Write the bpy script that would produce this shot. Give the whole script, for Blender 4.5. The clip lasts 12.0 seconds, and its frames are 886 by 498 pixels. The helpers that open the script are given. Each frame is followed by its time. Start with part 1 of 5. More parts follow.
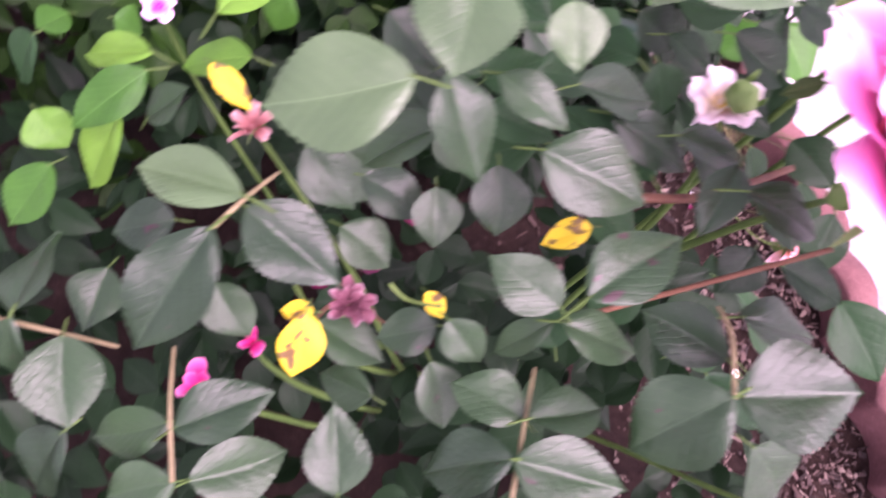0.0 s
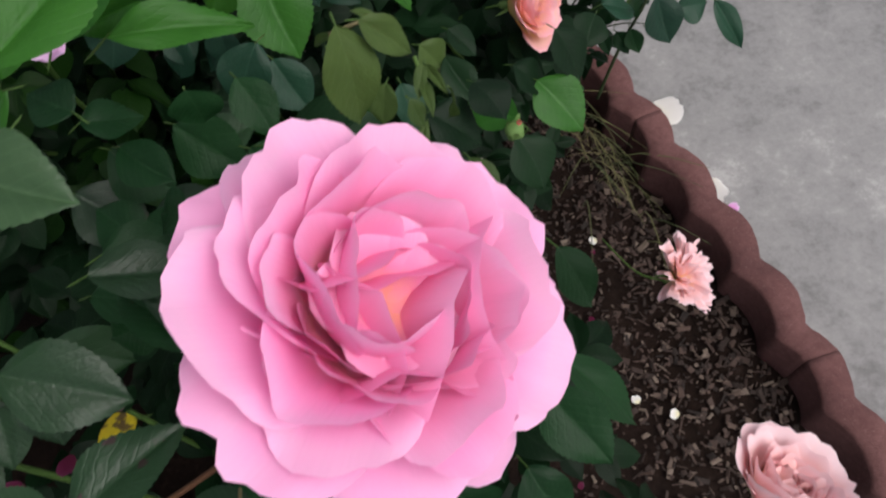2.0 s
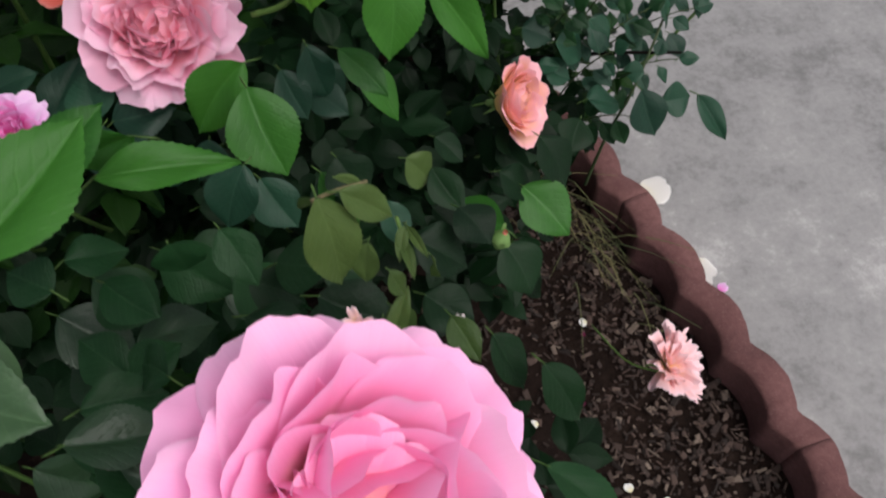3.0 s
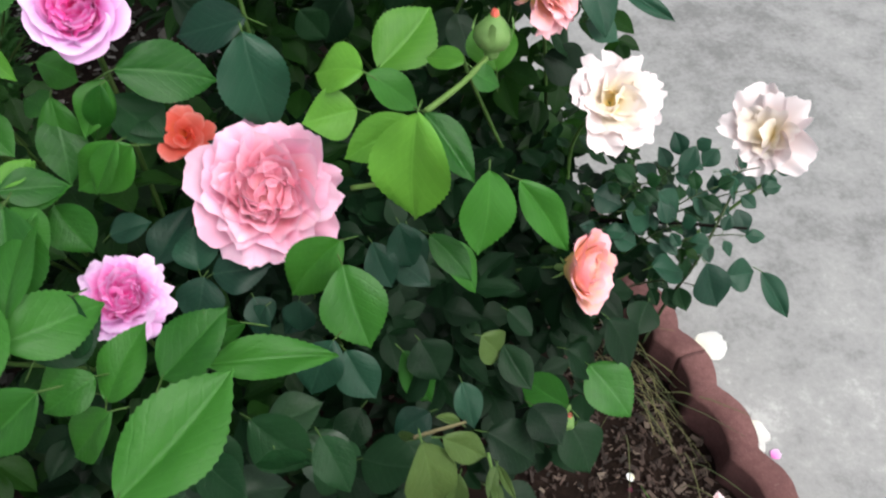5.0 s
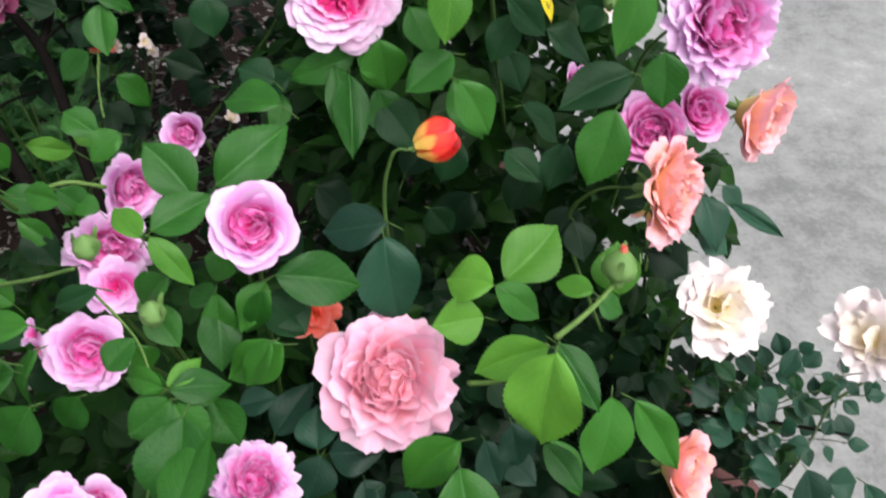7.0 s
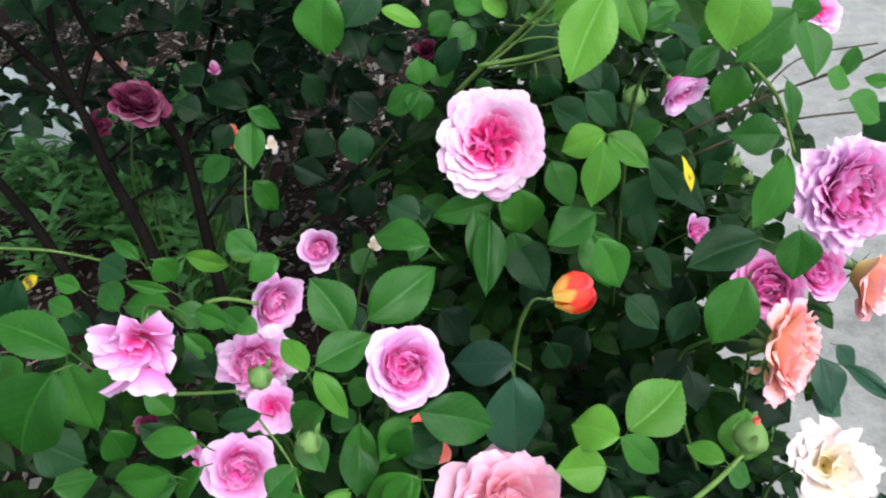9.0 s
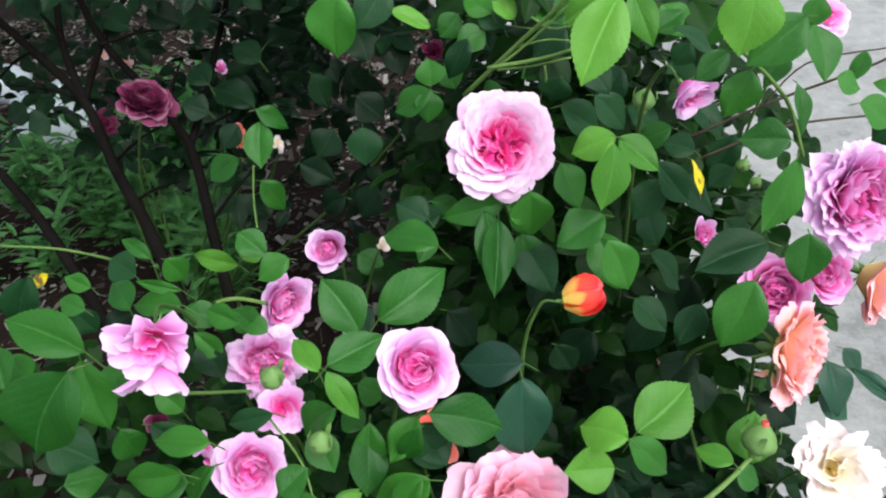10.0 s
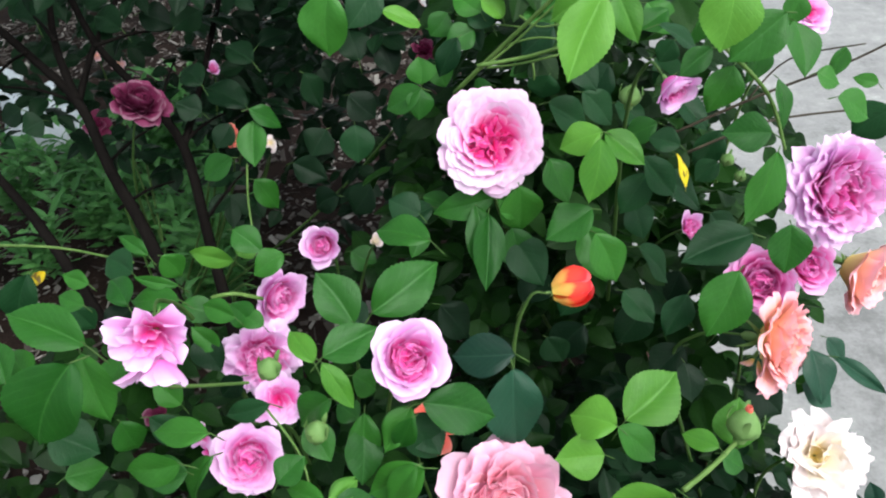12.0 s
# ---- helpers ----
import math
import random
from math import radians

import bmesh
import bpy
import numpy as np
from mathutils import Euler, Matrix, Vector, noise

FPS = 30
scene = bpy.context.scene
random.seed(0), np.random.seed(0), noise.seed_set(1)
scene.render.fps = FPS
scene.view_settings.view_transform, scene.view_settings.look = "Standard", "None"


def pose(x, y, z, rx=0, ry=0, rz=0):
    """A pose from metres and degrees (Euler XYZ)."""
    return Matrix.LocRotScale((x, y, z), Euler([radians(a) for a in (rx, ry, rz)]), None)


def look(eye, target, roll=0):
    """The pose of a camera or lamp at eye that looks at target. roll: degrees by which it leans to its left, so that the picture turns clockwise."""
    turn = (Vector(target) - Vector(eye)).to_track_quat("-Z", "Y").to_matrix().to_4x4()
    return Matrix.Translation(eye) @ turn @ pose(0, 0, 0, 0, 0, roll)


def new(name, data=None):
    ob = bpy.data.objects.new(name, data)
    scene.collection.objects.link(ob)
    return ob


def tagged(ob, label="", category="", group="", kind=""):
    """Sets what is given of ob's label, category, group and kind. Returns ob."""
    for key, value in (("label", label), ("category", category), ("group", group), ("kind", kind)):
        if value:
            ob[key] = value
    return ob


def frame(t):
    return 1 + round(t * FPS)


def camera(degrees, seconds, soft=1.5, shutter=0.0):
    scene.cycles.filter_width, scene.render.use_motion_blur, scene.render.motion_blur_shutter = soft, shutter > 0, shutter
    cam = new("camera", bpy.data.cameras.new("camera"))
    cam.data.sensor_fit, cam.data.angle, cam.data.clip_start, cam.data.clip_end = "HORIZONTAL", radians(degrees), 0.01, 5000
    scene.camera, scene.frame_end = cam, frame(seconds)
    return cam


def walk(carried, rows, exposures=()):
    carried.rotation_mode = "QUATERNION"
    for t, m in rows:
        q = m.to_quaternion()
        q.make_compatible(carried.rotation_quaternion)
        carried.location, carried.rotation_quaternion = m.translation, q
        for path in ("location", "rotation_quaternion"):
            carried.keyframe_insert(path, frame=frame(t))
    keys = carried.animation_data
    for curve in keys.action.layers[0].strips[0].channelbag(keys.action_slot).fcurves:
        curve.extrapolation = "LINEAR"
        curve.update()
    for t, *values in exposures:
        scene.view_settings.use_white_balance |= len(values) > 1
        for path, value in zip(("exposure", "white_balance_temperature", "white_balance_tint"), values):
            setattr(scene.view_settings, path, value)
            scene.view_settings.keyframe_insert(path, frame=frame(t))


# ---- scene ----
cam = camera(60.0, 12.0, soft=2.1, shutter=0.5)
PATH = [
    (0, (0.141, 0.227, 0.96), (0.359, 0.946, -0.894), 16.0),
    (0.5, (0.208, 0.212, 0.967), (0.377, 1.097, -0.819), 4.8),
    (1, (0.278, 0.224, 0.967), (0.312, 1.112, -0.825), -7.3),
    (1.5, (0.313, 0.233, 0.962), (0.425, 1.108, -0.833), -6.0),
    (2, (0.331, 0.243, 0.963), (0.469, 1.135, -0.822), -5.6),
    (2.5, (0.339, 0.261, 0.972), (0.509, 1.207, -0.782), -4.6),
    (3, (0.345, 0.277, 0.983), (0.531, 1.278, -0.738), -4.2),
    (5, (0.331, 0.315, 1.041), (0.45, 1.532, -0.541), -2.9),
    (5.5, (0.328, 0.323, 1.055), (0.407, 1.586, -0.494), -3.9),
    (6, (0.32, 0.333, 1.071), (0.398, 1.655, -0.428), -1.9),
    (6.5, (0.308, 0.338, 1.092), (0.323, 1.737, -0.338), -3.0),
    (7, (0.295, 0.342, 1.11), (0.269, 1.802, -0.257), -3.2),
    (7.5, (0.278, 0.348, 1.127), (0.228, 1.857, -0.184), -2.8),
    (9.5, (0.225, 0.346, 1.181), (0.045, 1.933, -0.024), -1.3),
    (10, (0.224, 0.345, 1.179), (0.058, 1.926, -0.034), -1.1),
    (10.5, (0.224, 0.342, 1.18), (0.07, 1.921, -0.038), -1.0),
    (11, (0.226, 0.341, 1.181), (0.088, 1.929, -0.027), -0.8),
    (11.5, (0.229, 0.337, 1.182), (0.086, 1.923, -0.028), -1.1),
    (12, (0.226, 0.331, 1.183), (0.079, 1.915, -0.03), -1.2),
]
walk(cam, [(t, look(eye, target, roll)) for t, eye, target, roll in PATH],
     exposures=[(0.0, 2.42, 6500, 74), (0.5, 2.52, 6500, 54), (1.0, 1.5, 6500, 15), (1.5, 0.75, 6500, 13), (2.0, 0.26, 6500, 14), (2.5, 0.1, 6500, 16), (3.0, 0.3, 6500, 14),
                (5.0, 1.02, 6400, 8), (7.5, 1.02, 6400, 9), (9.5, 1.15, 6200, 5), (12.0, 1.17, 6200, 5)])

# ---- light: a bright overcast sky ----
world = bpy.data.worlds.new("overcast_sky")
scene.world = world
world.use_nodes = True
wn = world.node_tree.nodes
sky = wn.new("ShaderNodeTexSky")
sky.sky_type = "NISHITA"
sky.sun_disc = False
sky.sun_elevation = radians(58)
sky.sun_rotation = radians(135)
sky.air_density, sky.dust_density, sky.ozone_density = 1.0, 4.0, 1.0
soften = wn.new("ShaderNodeHueSaturation")
soften.inputs["Saturation"].default_value = 0.3
world.node_tree.links.new(sky.outputs[0], soften.inputs["Color"])
world.node_tree.links.new(soften.outputs[0], wn["Background"].inputs["Color"])
wn["Background"].inputs["Strength"].default_value = 0.12

sun_data = bpy.data.lights.new("sun", "SUN")
sun_data.energy, sun_data.angle, sun_data.color = 1.1, radians(50), (1.0, 0.97, 0.92)
sun = new("sun", sun_data)
sun.matrix_basis = look((1.9, -1.0, 4.0), (0.2, 0.7, 0.4))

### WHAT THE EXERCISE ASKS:
Write out the listing word for word, omitting the pictures it holds.

### COMPLETE ANSWER:
Write the bpy script that would produce this shot. Give the whole script, for Blender 4.5. The clip lasts 12.0 seconds, and its frames are 886 by 498 pixels. The helpers that open the script are given. Each frame is followed by its time. Start with part 1 of 5. More parts follow.
0.0 s
2.0 s
3.0 s
5.0 s
7.0 s
9.0 s
10.0 s
12.0 s
# ---- helpers ----
import math
import random
from math import radians

import bmesh
import bpy
import numpy as np
from mathutils import Euler, Matrix, Vector, noise

FPS = 30
scene = bpy.context.scene
random.seed(0), np.random.seed(0), noise.seed_set(1)
scene.render.fps = FPS
scene.view_settings.view_transform, scene.view_settings.look = "Standard", "None"


def pose(x, y, z, rx=0, ry=0, rz=0):
    """A pose from metres and degrees (Euler XYZ)."""
    return Matrix.LocRotScale((x, y, z), Euler([radians(a) for a in (rx, ry, rz)]), None)


def look(eye, target, roll=0):
    """The pose of a camera or lamp at eye that looks at target. roll: degrees by which it leans to its left, so that the picture turns clockwise."""
    turn = (Vector(target) - Vector(eye)).to_track_quat("-Z", "Y").to_matrix().to_4x4()
    return Matrix.Translation(eye) @ turn @ pose(0, 0, 0, 0, 0, roll)


def new(name, data=None):
    ob = bpy.data.objects.new(name, data)
    scene.collection.objects.link(ob)
    return ob


def tagged(ob, label="", category="", group="", kind=""):
    """Sets what is given of ob's label, category, group and kind. Returns ob."""
    for key, value in (("label", label), ("category", category), ("group", group), ("kind", kind)):
        if value:
            ob[key] = value
    return ob


def frame(t):
    return 1 + round(t * FPS)


def camera(degrees, seconds, soft=1.5, shutter=0.0):
    scene.cycles.filter_width, scene.render.use_motion_blur, scene.render.motion_blur_shutter = soft, shutter > 0, shutter
    cam = new("camera", bpy.data.cameras.new("camera"))
    cam.data.sensor_fit, cam.data.angle, cam.data.clip_start, cam.data.clip_end = "HORIZONTAL", radians(degrees), 0.01, 5000
    scene.camera, scene.frame_end = cam, frame(seconds)
    return cam


def walk(carried, rows, exposures=()):
    carried.rotation_mode = "QUATERNION"
    for t, m in rows:
        q = m.to_quaternion()
        q.make_compatible(carried.rotation_quaternion)
        carried.location, carried.rotation_quaternion = m.translation, q
        for path in ("location", "rotation_quaternion"):
            carried.keyframe_insert(path, frame=frame(t))
    keys = carried.animation_data
    for curve in keys.action.layers[0].strips[0].channelbag(keys.action_slot).fcurves:
        curve.extrapolation = "LINEAR"
        curve.update()
    for t, *values in exposures:
        scene.view_settings.use_white_balance |= len(values) > 1
        for path, value in zip(("exposure", "white_balance_temperature", "white_balance_tint"), values):
            setattr(scene.view_settings, path, value)
            scene.view_settings.keyframe_insert(path, frame=frame(t))


# ---- scene ----
cam = camera(60.0, 12.0, soft=2.1, shutter=0.5)
PATH = [
    (0, (0.141, 0.227, 0.96), (0.359, 0.946, -0.894), 16.0),
    (0.5, (0.208, 0.212, 0.967), (0.377, 1.097, -0.819), 4.8),
    (1, (0.278, 0.224, 0.967), (0.312, 1.112, -0.825), -7.3),
    (1.5, (0.313, 0.233, 0.962), (0.425, 1.108, -0.833), -6.0),
    (2, (0.331, 0.243, 0.963), (0.469, 1.135, -0.822), -5.6),
    (2.5, (0.339, 0.261, 0.972), (0.509, 1.207, -0.782), -4.6),
    (3, (0.345, 0.277, 0.983), (0.531, 1.278, -0.738), -4.2),
    (5, (0.331, 0.315, 1.041), (0.45, 1.532, -0.541), -2.9),
    (5.5, (0.328, 0.323, 1.055), (0.407, 1.586, -0.494), -3.9),
    (6, (0.32, 0.333, 1.071), (0.398, 1.655, -0.428), -1.9),
    (6.5, (0.308, 0.338, 1.092), (0.323, 1.737, -0.338), -3.0),
    (7, (0.295, 0.342, 1.11), (0.269, 1.802, -0.257), -3.2),
    (7.5, (0.278, 0.348, 1.127), (0.228, 1.857, -0.184), -2.8),
    (9.5, (0.225, 0.346, 1.181), (0.045, 1.933, -0.024), -1.3),
    (10, (0.224, 0.345, 1.179), (0.058, 1.926, -0.034), -1.1),
    (10.5, (0.224, 0.342, 1.18), (0.07, 1.921, -0.038), -1.0),
    (11, (0.226, 0.341, 1.181), (0.088, 1.929, -0.027), -0.8),
    (11.5, (0.229, 0.337, 1.182), (0.086, 1.923, -0.028), -1.1),
    (12, (0.226, 0.331, 1.183), (0.079, 1.915, -0.03), -1.2),
]
walk(cam, [(t, look(eye, target, roll)) for t, eye, target, roll in PATH],
     exposures=[(0.0, 2.42, 6500, 74), (0.5, 2.52, 6500, 54), (1.0, 1.5, 6500, 15), (1.5, 0.75, 6500, 13), (2.0, 0.26, 6500, 14), (2.5, 0.1, 6500, 16), (3.0, 0.3, 6500, 14),
                (5.0, 1.02, 6400, 8), (7.5, 1.02, 6400, 9), (9.5, 1.15, 6200, 5), (12.0, 1.17, 6200, 5)])

# ---- light: a bright overcast sky ----
world = bpy.data.worlds.new("overcast_sky")
scene.world = world
world.use_nodes = True
wn = world.node_tree.nodes
sky = wn.new("ShaderNodeTexSky")
sky.sky_type = "NISHITA"
sky.sun_disc = False
sky.sun_elevation = radians(58)
sky.sun_rotation = radians(135)
sky.air_density, sky.dust_density, sky.ozone_density = 1.0, 4.0, 1.0
soften = wn.new("ShaderNodeHueSaturation")
soften.inputs["Saturation"].default_value = 0.3
world.node_tree.links.new(sky.outputs[0], soften.inputs["Color"])
world.node_tree.links.new(soften.outputs[0], wn["Background"].inputs["Color"])
wn["Background"].inputs["Strength"].default_value = 0.12

sun_data = bpy.data.lights.new("sun", "SUN")
sun_data.energy, sun_data.angle, sun_data.color = 1.1, radians(50), (1.0, 0.97, 0.92)
sun = new("sun", sun_data)
sun.matrix_basis = look((1.9, -1.0, 4.0), (0.2, 0.7, 0.4))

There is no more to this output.